Microsoft’s Distributed Application Runtime (Dapr) has now graduated to the production-ready version, 16 months after it was released as an alpha project.
Dapr is an open-source, Microsoft-incubated project for developers to build event-driven and distributed cloud-native applications.
Why Dapr
Dapr was launched in October 2019 and has released 14 major updates since. It can integrate with all major cloud providers such as Azure, AWS, and Google Cloud.
Credit: Dapr
The last few years have witnessed a steady increase in the number of organisations moving from on-premises to cloud and microservices-based software architectures. Applications built on function-based components which are smaller and connect through APIs are easier to develop and maintain. In such cases, a single developer takes responsibility for one service, also called microservice.
This is where platforms like Dapr come into play. Dapr acts as a self-hosted environment on a local machine. It is a portable and event-driven runtime environment that helps developers build microservices-based applications on the cloud.
Building Block
Dapr consists of a set of building blocks accessible by standard HTTP or gRPC APIs, which can be called using any programming language. “These building blocks empower all developers with proven, industry best practices, and each building block is independent; you can use one, some, or all of them in your applications,” as per a Microsoft blog post.

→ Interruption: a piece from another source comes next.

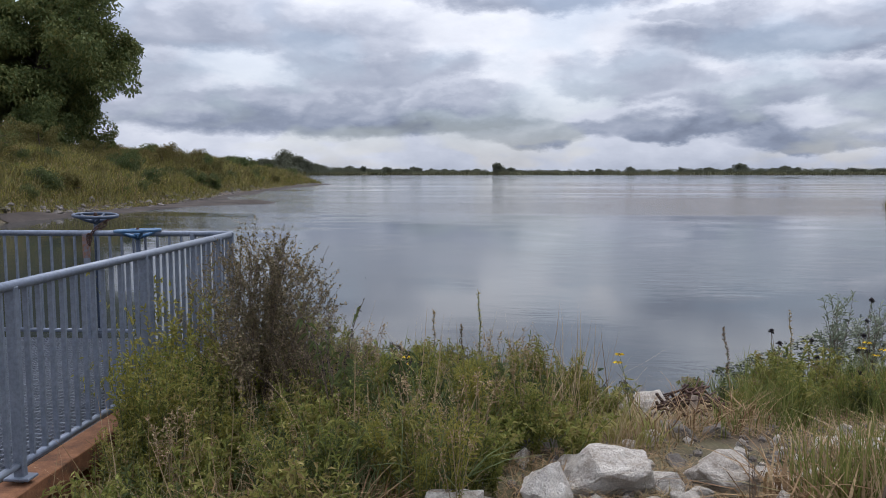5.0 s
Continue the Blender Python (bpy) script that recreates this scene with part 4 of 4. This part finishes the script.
willow(9.1, 1.2, 1.38, 0.75, 22, 61)
willow(8.6, 0.9, 1.0, 0.5, 12, 62)
willow(7.22, 0.08, 1.2, 0.30, 5, 63)
willow(7.6, 0.2, 0.9, 0.25, 5, 64)
willow(11.6, 2.9, 1.75, 0.9, 22, 65)
willow(12.4, 3.9, 1.7, 0.9, 18, 66)
willow(11.0, 1.8, 1.2, 0.6, 12, 67)
willow(9.9, 1.9, 1.1, 0.6, 12, 68)


def spike(x, y, h, seed, mat="weed_green", lean=0.05):
    rng = np.random.default_rng(seed)
    ob = thing("flower_spike", "tall thin seed spike standing above the weeds", "plant", "seed spikes", at=pose(x, y, gz(x, y) - 0.02, 0, 0, rng.uniform(0, 360)))
    p = bent(rng, 1, (0, 0, 0), h / 0.85, lean, 8)[0]
    part("stem", tube(Geo(), p, np.linspace(0.0045, 0.002, 8), 5), "stem_green", ob)
    at, d, u = along(rng, p[None], 150, 0.45, 1.0)
    part("seed", leaves(Geo(), rng, at, unit(rng, len(at), 0.6), 0.026, 0.009), mat, ob, kind="stuff")
    at, d, u = along(rng, p[None], 30, 0.05, 0.5)
    part("foliage", leaves(Geo(), rng, at, unit(rng, len(at), 0.3), 0.07, 0.012), "weed_green", ob, kind="stuff")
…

Dapr contains language-specific SDKs for Go, Java, .NET, Python, Javascript and enables developers to write both stateful and stateless functions in their chosen language. Since the SDKs share the Dapr runtime, developers can also get a cross-language actor and function support.
Dapr allows developers to build applications for both cloud and edge, without any code changes. With Dapr, applications can be run locally — on Kubernetes or any other hosting environment.
Dapr’s building blocks include:
Service-to-service invocation: It enables the communication between applications through endpoints in the form of HTTP or gRPC messages. These endpoints act as a combination of reverse proxy with built-in service discovery and leverage built-in distributed tracing and error handling.
State management: Dapr provides a key/value-based state API with pluggable state stores using which an application can preserve a state beyond a single session.
Publish and subscribe: A loosely coupled messaging service between senders and subscribers. Dapr supports the publishing and subscribing pattern between applications.
Resource binding: Binding facilitates a bi-directional connection to cloud or on-premise service. With Dapr, users can invoke the external service using binding API. It allows the application to be triggered by events sent by the cloud or on-premise service.
Actors: The actor is an independent entity of computing and state which has single-threaded execution. Based on the Virtual Actor pattern, Dapr provides actor implementation on a single-threaded programming model. Actors are collected as garbage when not in use.
Observability: Dapr system components monitor services, components, and user applications.
Secrets: Dapr offers a secrets building block API and integrates it with Azure Key Vault, Kubernetes and other secret stores. Secrets API can be called using the service code to retrieve these ‘secrets’ from the stores.
Wrapping Up
With v1.0, Microsoft is focused on Kubernetes for running production-ready applications. The scope of Dapr will further increase and diversify into virtual machines, platform-as-a-service (PaaS), and edge environments in the future.
Traditionally, a developer is expected to do client, server, and database-type applications, containerise them and create scalable microservices . Additionally, these apps are also expected to be portable across environments, adding an extra layer of complexity.
“The goal with Dapr was: let’s take care of all of the mundane work of writing one of these cloud-native distributed, highly available, scalable, secure cloud services, away from the developers so they can focus on their code,” Microsoft Azure CTO Mark Russinovich said in an interview.